Always include a hedging instruction: "If you are not confident, explicitly state your uncertainty rather than guessing." This dramatically reduces fabrication of domain-specific details.


Pattern 6: Self-Critique and Iterative Refinement

Ask the model to review its own output and improve it. This is a structured way to catch the model's own errors.

When to use: High-stakes outputs where you want quality over speed. SQL queries, legal clause generation, API documentation.

def generate_with_self_critique(task: str, content: str) -> str:
    # Step 1: Generate initial response
    initial = client.messages.create(
        model="claude-sonnet-4-6",
        max_tokens=2048,
        messages=[{"role": "user", "content": f"{task}\n\n{content}"}]
    )
    
    initial_response = initial.content[0].text
    
    # Step 2: Self-critique
    critique_prompt = f"""You wrote the following response to a task:
 
<task>{task}</task>
 
<your_response>
{initial_response}
</your_response>
 
Review your response critically:
1. Is anything factually incorrect?
2. Are there any edge cases you did not handle?
3. Is anything ambiguous or potentially misleading?
4. What would you change to make this more accurate and complete?
 
After your critique, provide a revised, improved response."""
 
    revised = client.messages.create(
        model="claude-sonnet-4-6",
        max_tokens=3000,
        messages=[{"role": "user", "content": critique_prompt}]
    )
    
    return revised.content[0].text

Self-critique adds latency and token cost.

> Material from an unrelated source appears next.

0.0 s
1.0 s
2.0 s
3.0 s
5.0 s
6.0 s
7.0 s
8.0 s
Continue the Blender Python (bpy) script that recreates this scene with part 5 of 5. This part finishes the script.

Use it selectively — for complex SQL generation, not for trivial lookups. The quality improvement on complex tasks is typically worth a 2× latency budget.


Prompts Need Tests

This is the part most teams skip and then regret. A prompt is untested code. It will behave differently on inputs you did not anticipate.

import pytest
 
# Your prompt under test
from prompts import classify_sentiment
 
@pytest.mark.parametrize("text,expected", [
    ("I love this product!", "POSITIVE"),
    ("This is terrible.", "NEGATIVE"),
    ("It's okay I guess.", "NEUTRAL"),
    ("Great features but terrible support.", "MIXED"),
    ("", "NEUTRAL"),                    # Edge: empty input
    ("a" * 10000, "NEUTRAL"),           # Edge: very long input
    ("😊🎉", "POSITIVE"),              # Edge: emoji only
    ("Good. Bad. Good. Bad.", "MIXED"), # Edge: contradictory signals
])
def test_sentiment_classification(text, expected):
    result = classify_sentiment(text)
    assert result == expected, f"For input '{text[:50]}...', expected {expected}, got {result}"

Run these tests:

  • On every prompt change
  • Before deploying a new model version
  • When your LLM provider announces a model update

The eval loop is what separates a robust prompt-based feature from one that works in demo and breaks in production.

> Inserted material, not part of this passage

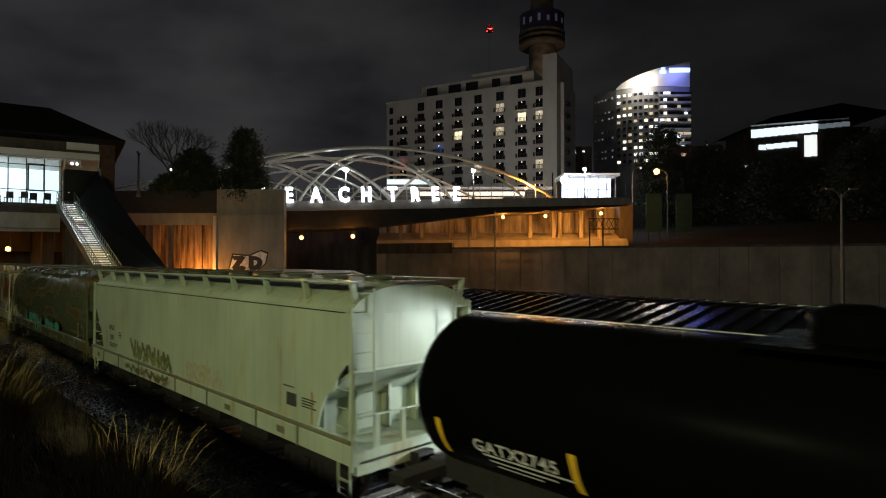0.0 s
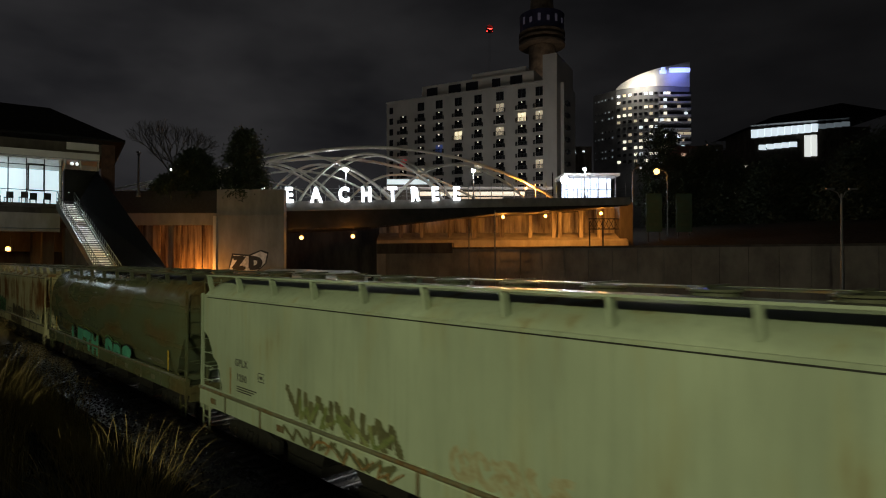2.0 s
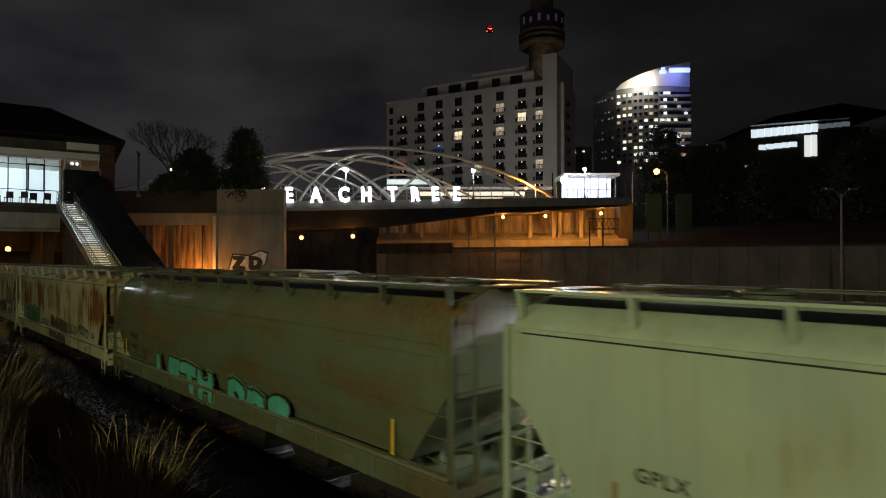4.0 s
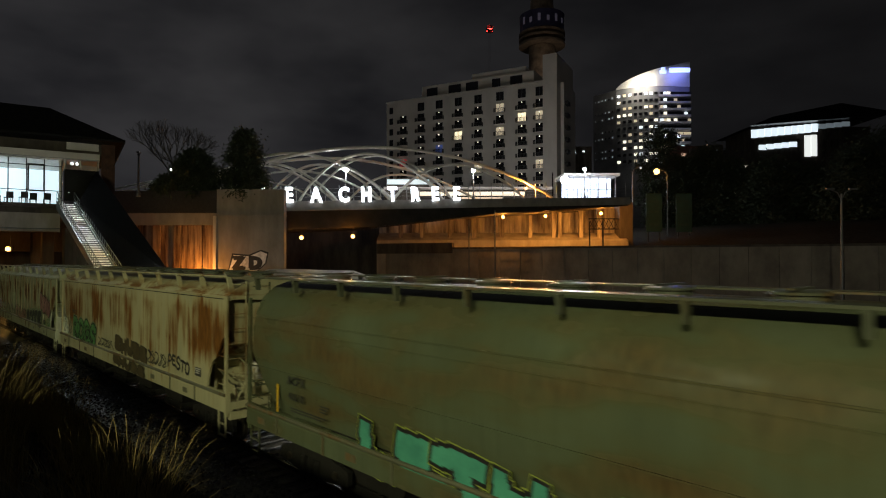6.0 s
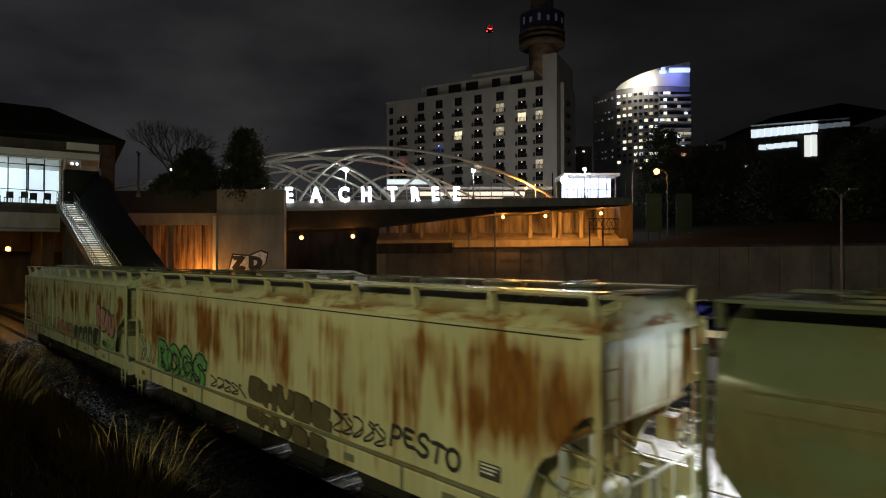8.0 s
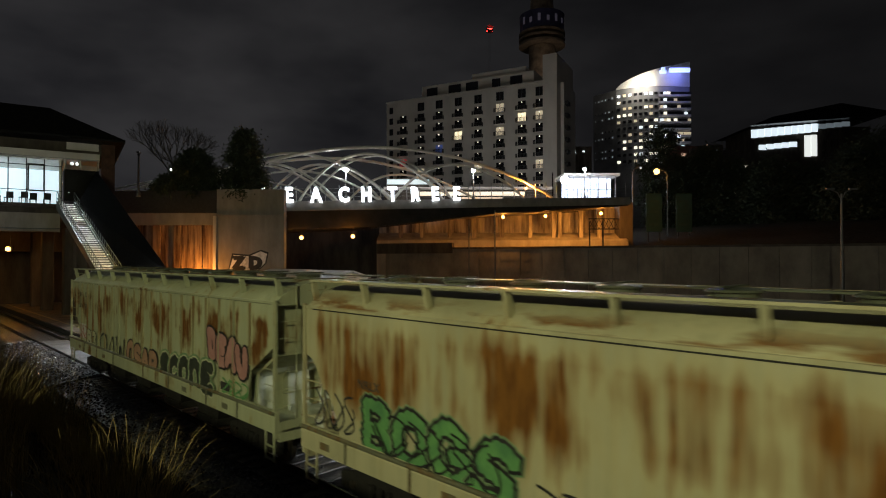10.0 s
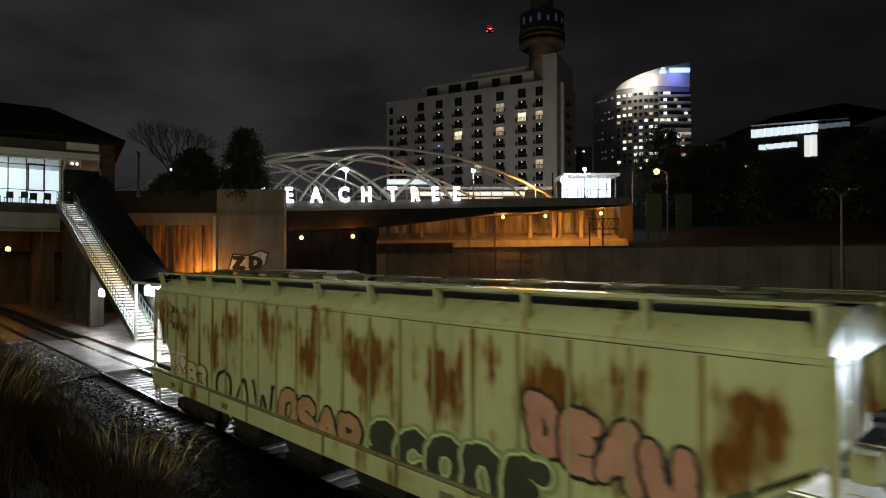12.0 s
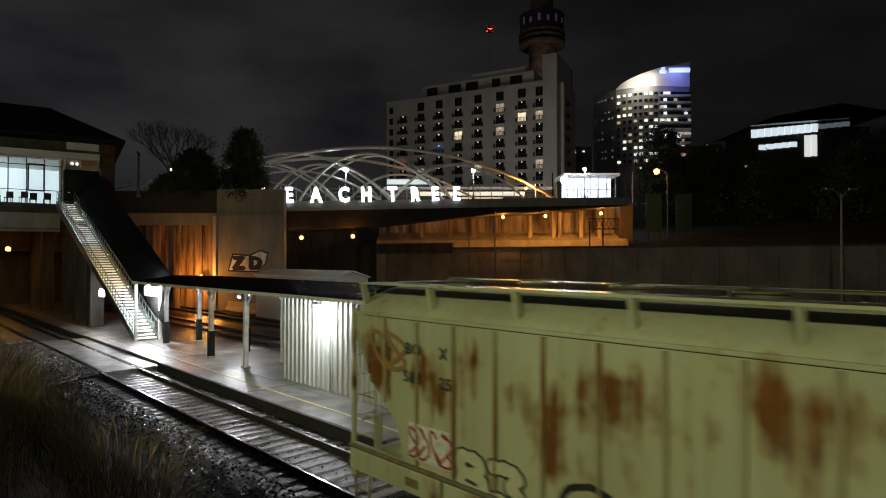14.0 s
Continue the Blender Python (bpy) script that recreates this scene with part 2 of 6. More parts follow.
def solo(name, bm, material, label, category, group="", kind="", m=None, smooth=False):
    ob = new(name, finish(bm, name, material, smooth))
    if m is not None:
        ob.matrix_world = m
    return tagged(ob, label, category, group, kind)


def B():
    return bmesh.new()


# all lettering comes from the built-in font, turned to meshes in one go
TEXTS = ("Z", "D", "E", "A", "C", "H", "T", "R", "P", "GATX", "2745", "GPLX", "1280", "ACFX", "40610", "NRLX", "BO", "X", "584", "25")
GLYPHS = {}


def cut_glyphs():
    jobs = {}
    keys = {(t, "bold", 1.0) for t in "PEACHTRZD"} | {(t, "text", 1.15) for t in TEXTS}
    for key in sorted(keys, key=str):
        text, off, gap = key
        cu = bpy.data.curves.new("letters", "FONT")
        cu.body, cu.size, cu.resolution_u, cu.space_character = text, 1.0, 3, gap
        cu.extrude = 0.05
        cu.offset = 0.035 if off == "bold" else 0.02
        jobs[key] = new("letters", cu)
    deps = bpy.context.evaluated_depsgraph_get()
    for key, tmp in jobs.items():
        GLYPHS[key] = bpy.data.meshes.new_from_object(tmp.evaluated_get(deps))
    for tmp in jobs.values():
        cu = tmp.data
        bpy.data.objects.remove(tmp)
        bpy.data.curves.remove(cu)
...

Version Control Your Prompts

Store prompts in your repository, not in config files or database tables. Treat prompt changes like code changes: PR review, changelog entry, rollback capability.

prompts/
  v1/
    classify_sentiment.txt       # First version
    extract_entities.txt
  v2/
    classify_sentiment.txt       # Improved version after eval
    extract_entities.txt
  README.md                      # Why each version exists

When you change a prompt, document what problem the previous version had and what you changed to fix it. You will thank yourself six months later when you need to diagnose a regression.

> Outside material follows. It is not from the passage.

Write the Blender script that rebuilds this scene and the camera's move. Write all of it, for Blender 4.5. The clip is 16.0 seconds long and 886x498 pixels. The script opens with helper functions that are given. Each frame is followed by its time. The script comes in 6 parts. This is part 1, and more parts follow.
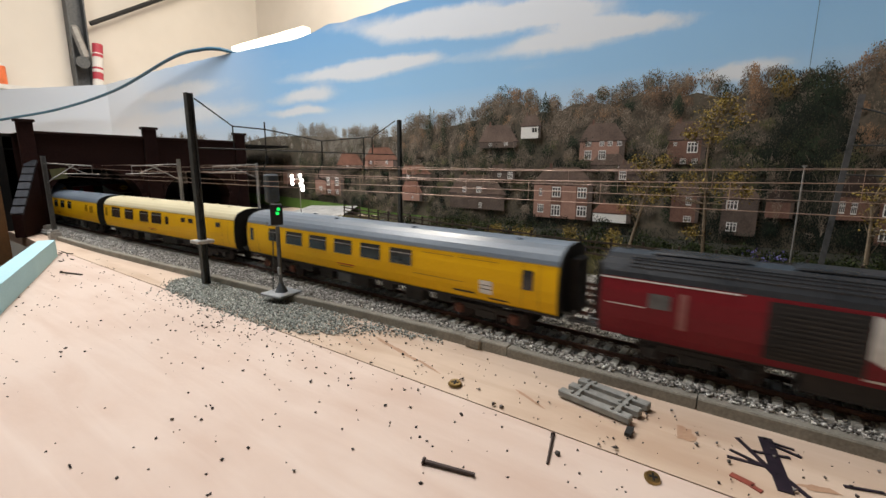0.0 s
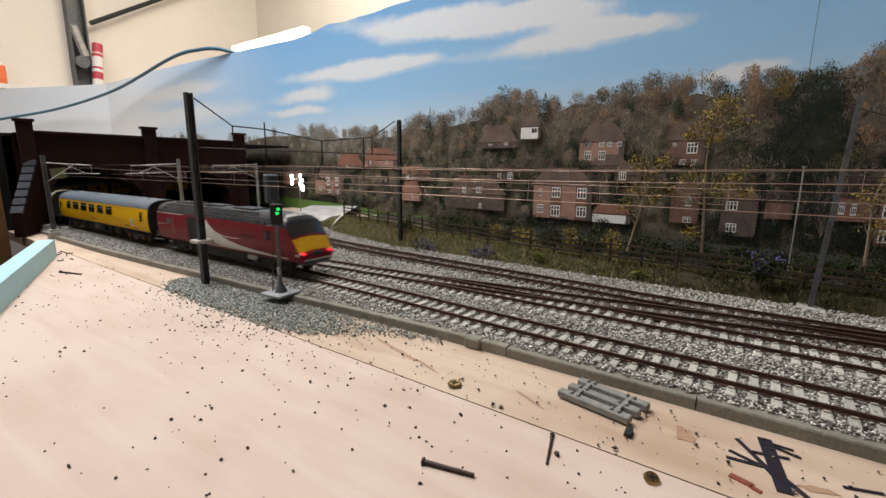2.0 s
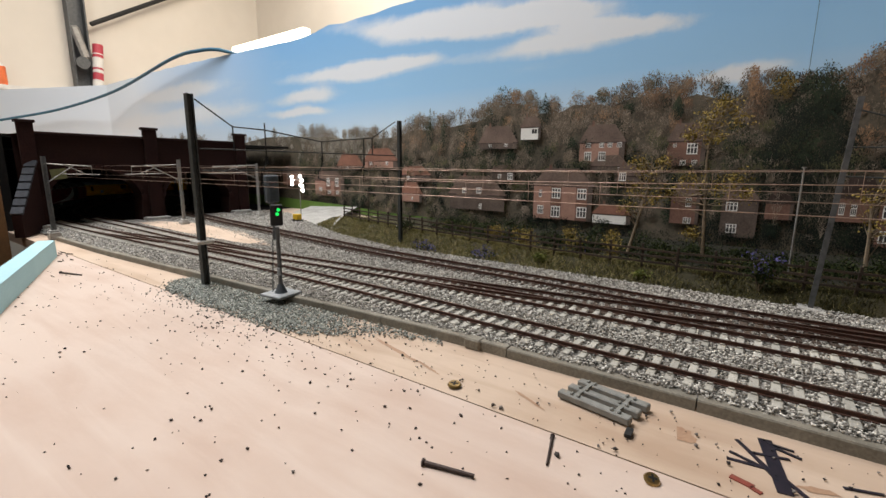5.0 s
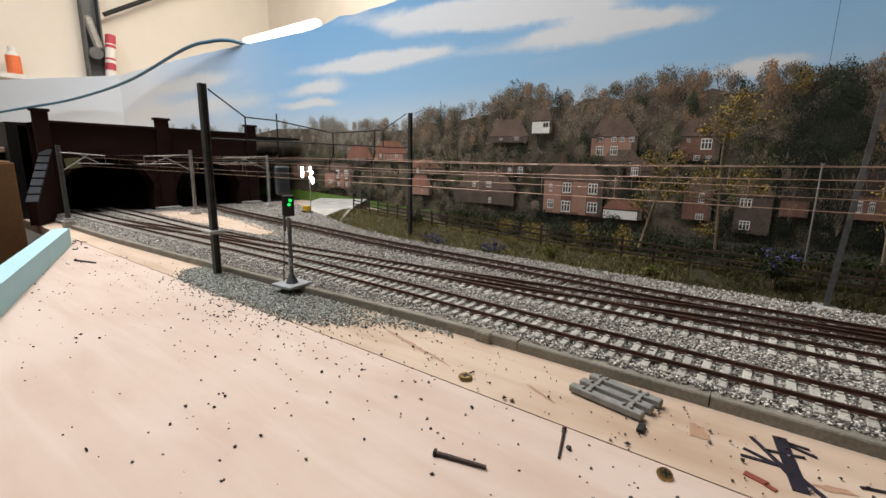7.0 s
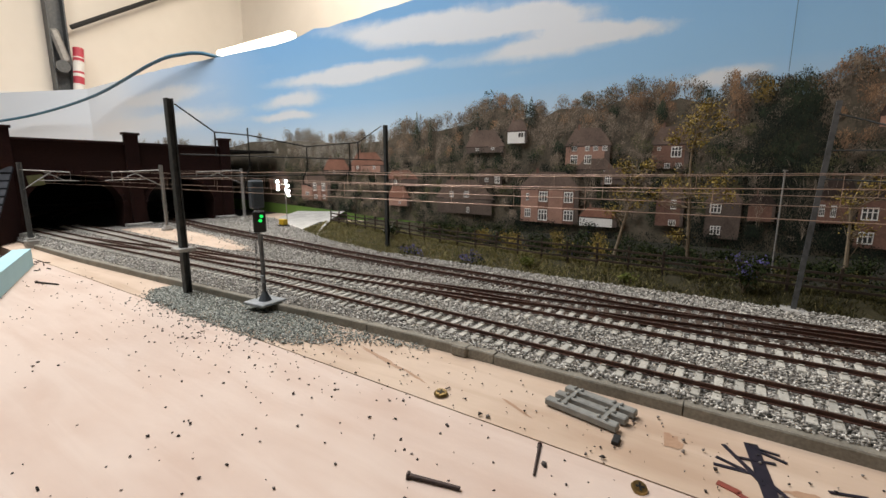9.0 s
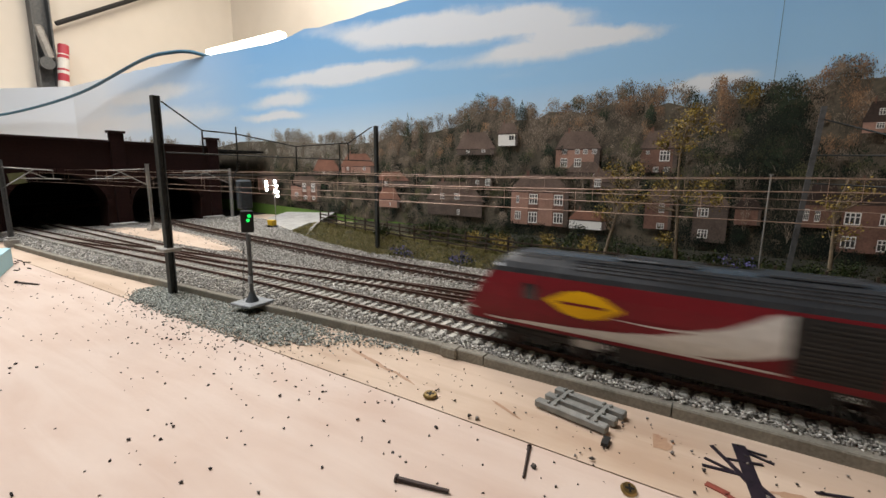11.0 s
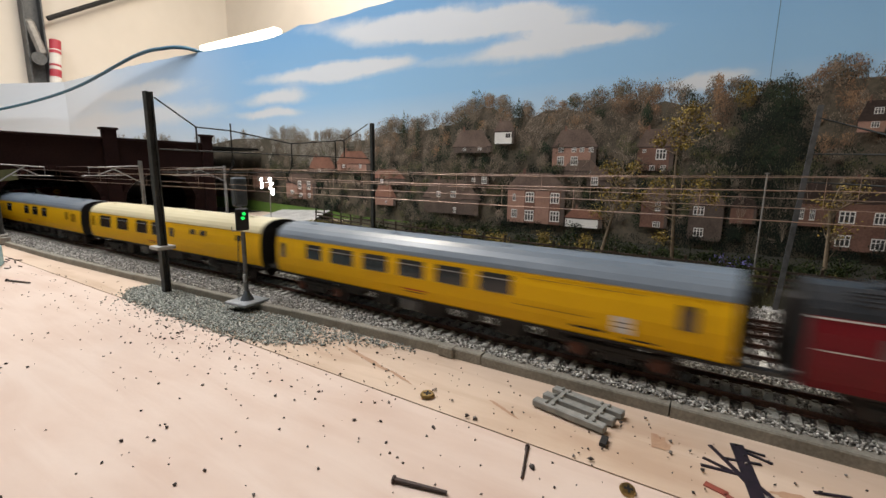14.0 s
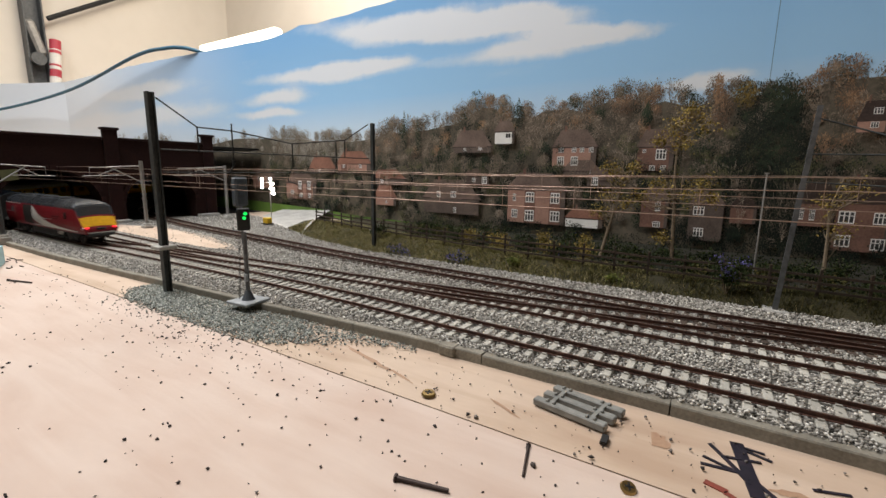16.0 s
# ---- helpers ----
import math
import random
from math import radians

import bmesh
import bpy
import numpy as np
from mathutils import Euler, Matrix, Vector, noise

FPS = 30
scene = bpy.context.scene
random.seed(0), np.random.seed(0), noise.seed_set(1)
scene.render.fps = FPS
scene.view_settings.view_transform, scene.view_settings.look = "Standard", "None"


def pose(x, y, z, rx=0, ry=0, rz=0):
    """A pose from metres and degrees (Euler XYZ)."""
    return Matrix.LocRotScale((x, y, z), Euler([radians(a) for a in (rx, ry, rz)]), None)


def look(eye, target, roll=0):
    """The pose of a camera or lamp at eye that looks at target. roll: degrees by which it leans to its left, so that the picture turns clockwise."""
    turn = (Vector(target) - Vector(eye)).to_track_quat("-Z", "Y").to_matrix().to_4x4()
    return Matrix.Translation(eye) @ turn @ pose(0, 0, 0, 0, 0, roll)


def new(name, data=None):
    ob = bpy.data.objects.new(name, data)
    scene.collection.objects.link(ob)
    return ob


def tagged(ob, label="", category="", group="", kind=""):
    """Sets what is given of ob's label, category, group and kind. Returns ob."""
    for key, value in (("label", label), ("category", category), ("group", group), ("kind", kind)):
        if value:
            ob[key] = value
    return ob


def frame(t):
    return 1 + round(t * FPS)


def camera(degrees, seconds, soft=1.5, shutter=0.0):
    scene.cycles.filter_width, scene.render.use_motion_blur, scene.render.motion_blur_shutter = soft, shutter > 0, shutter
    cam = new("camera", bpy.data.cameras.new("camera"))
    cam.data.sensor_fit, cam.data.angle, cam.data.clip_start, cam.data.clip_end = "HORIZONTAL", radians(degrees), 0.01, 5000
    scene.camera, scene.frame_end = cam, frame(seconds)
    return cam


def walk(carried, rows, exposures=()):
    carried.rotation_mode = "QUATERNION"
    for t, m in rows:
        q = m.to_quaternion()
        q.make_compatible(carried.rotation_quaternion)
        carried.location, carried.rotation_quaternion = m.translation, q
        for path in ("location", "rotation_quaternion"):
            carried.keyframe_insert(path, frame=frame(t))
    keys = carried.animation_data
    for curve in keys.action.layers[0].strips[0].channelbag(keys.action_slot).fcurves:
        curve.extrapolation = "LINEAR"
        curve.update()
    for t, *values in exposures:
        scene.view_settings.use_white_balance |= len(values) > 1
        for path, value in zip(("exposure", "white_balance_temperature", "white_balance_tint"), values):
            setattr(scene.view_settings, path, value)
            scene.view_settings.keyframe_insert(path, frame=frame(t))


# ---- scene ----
cam = camera(90.5, 16.0, shutter=0.5)

PATH = [
    (0, (0.095, -0.195, 0.09), (-1.051, 1.402, -0.281), 0.3),
    (0.5, (0.095, -0.195, 0.09), (-1.051, 1.402, -0.281), 0.3),
    (1, (0.095, -0.195, 0.09), (-1.05, 1.403, -0.281), 0.4),
    (1.5, (0.095, -0.195, 0.09), (-1.05, 1.403, -0.281), 0.4),
    (2, (0.095, -0.195, 0.09), (-1.05, 1.403, -0.28), 0.4),
    (2.5, (0.095, -0.195, 0.09), (-1.05, 1.403, -0.28), 0.4),
    (3, (0.095, -0.195, 0.09), (-1.05, 1.403, -0.28), 0.4),
    (3.5, (0.095, -0.195, 0.09), (-1.05, 1.403, -0.28), 0.4),
    (4, (0.095, -0.195, 0.09), (-1.05, 1.403, -0.279), 0.4),
    (6.5, (0.095, -0.195, 0.09), (-1.051, 1.403, -0.275), 0.4),
    (7, (0.093, -0.196, 0.089), (-1.076, 1.378, -0.305), 1.0),
    (7.5, (0.093, -0.196, 0.089), (-1.069, 1.384, -0.301), 0.5),
    (8, (0.096, -0.193, 0.092), (-1.051, 1.402, -0.284), -0.0),
    (8.5, (0.096, -0.193, 0.092), (-1.034, 1.417, -0.27), -0.2),
    (9, (0.095, -0.192, 0.091), (-1.011, 1.436, -0.261), 0.1),
    (11.5, (0.094, -0.191, 0.09), (-0.973, 1.466, -0.251), 0.7),
    (12, (0.093, -0.192, 0.09), (-0.968, 1.469, -0.252), 0.8),
    (12.5, (0.093, -0.192, 0.09), (-0.963, 1.472, -0.252), 0.9),
    (13, (0.093, -0.191, 0.09), (-0.962, 1.472, -0.259), 0.8),
    (13.5, (0.093, -0.191, 0.09), (-0.96, 1.473, -0.258), 0.8),
    (14, (0.093, -0.19, 0.09), (-0.96, 1.473, -0.26), 0.8),
    (14.5, (0.093, -0.19, 0.089), (-0.96, 1.473, -0.262), 0.8),
    (15, (0.093, -0.191, 0.09), (-0.956, 1.475, -0.264), 0.9),
    (15.5, (0.093, -0.191, 0.089), (-0.958, 1.474, -0.262), 0.8),
    (16, (0.093, -0.191, 0.09), (-0.96, 1.473, -0.26), 0.8),
]
walk(cam, [(t, look(eye, target, roll)) for t, eye, target, roll in PATH])

# ---- light ----
scene.view_settings.exposure = 0.0
world = bpy.data.worlds.new("room_air")
scene.world = world
world.use_nodes = True
world.node_tree.nodes["Background"].inputs[0].default_value = (0.75, 0.82, 1.0, 1)
world.node_tree.nodes["Background"].inputs[1].default_value = 0.12


def area_lamp(name, eye, target, sx, sy, watts, colour):
    data = bpy.data.lights.new(name, "AREA")
    data.shape, data.size, data.size_y, data.energy, data.color = "RECTANGLE", sx, sy, watts, colour
    ob = new(name, data)
    ob.matrix_world = look(eye, target)
    return ob


area_lamp("overhead_light", (-0.64, -0.12, 1.3), (-0.52, 0.08, 0.0), 1.0, 0.16, 19.6, (0.965, 0.96, 0.975))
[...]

The Production Prompt Checklist

Before any prompt reaches production:

Prompt Production Readiness
═══════════════════════════════════════════
  ☐ Output format explicitly constrained
  ☐ Edge cases tested (empty, very long, adversarial)
  ☐ Few-shot examples cover diversity of inputs
  ☐ Model uncertainty handled ("if unsure, say so")
  ☐ Structured output schema defined
  ☐ Token count within budget
  ☐ Prompt versioned in source control
  ☐ Regression test suite written
  ☐ Fallback behaviour defined for API errors
  ☐ Latency measured under realistic load
═══════════════════════════════════════════

Prompt engineering is not a soft skill. It is a software engineering discipline with the same quality bar as any other production component. Treat it accordingly.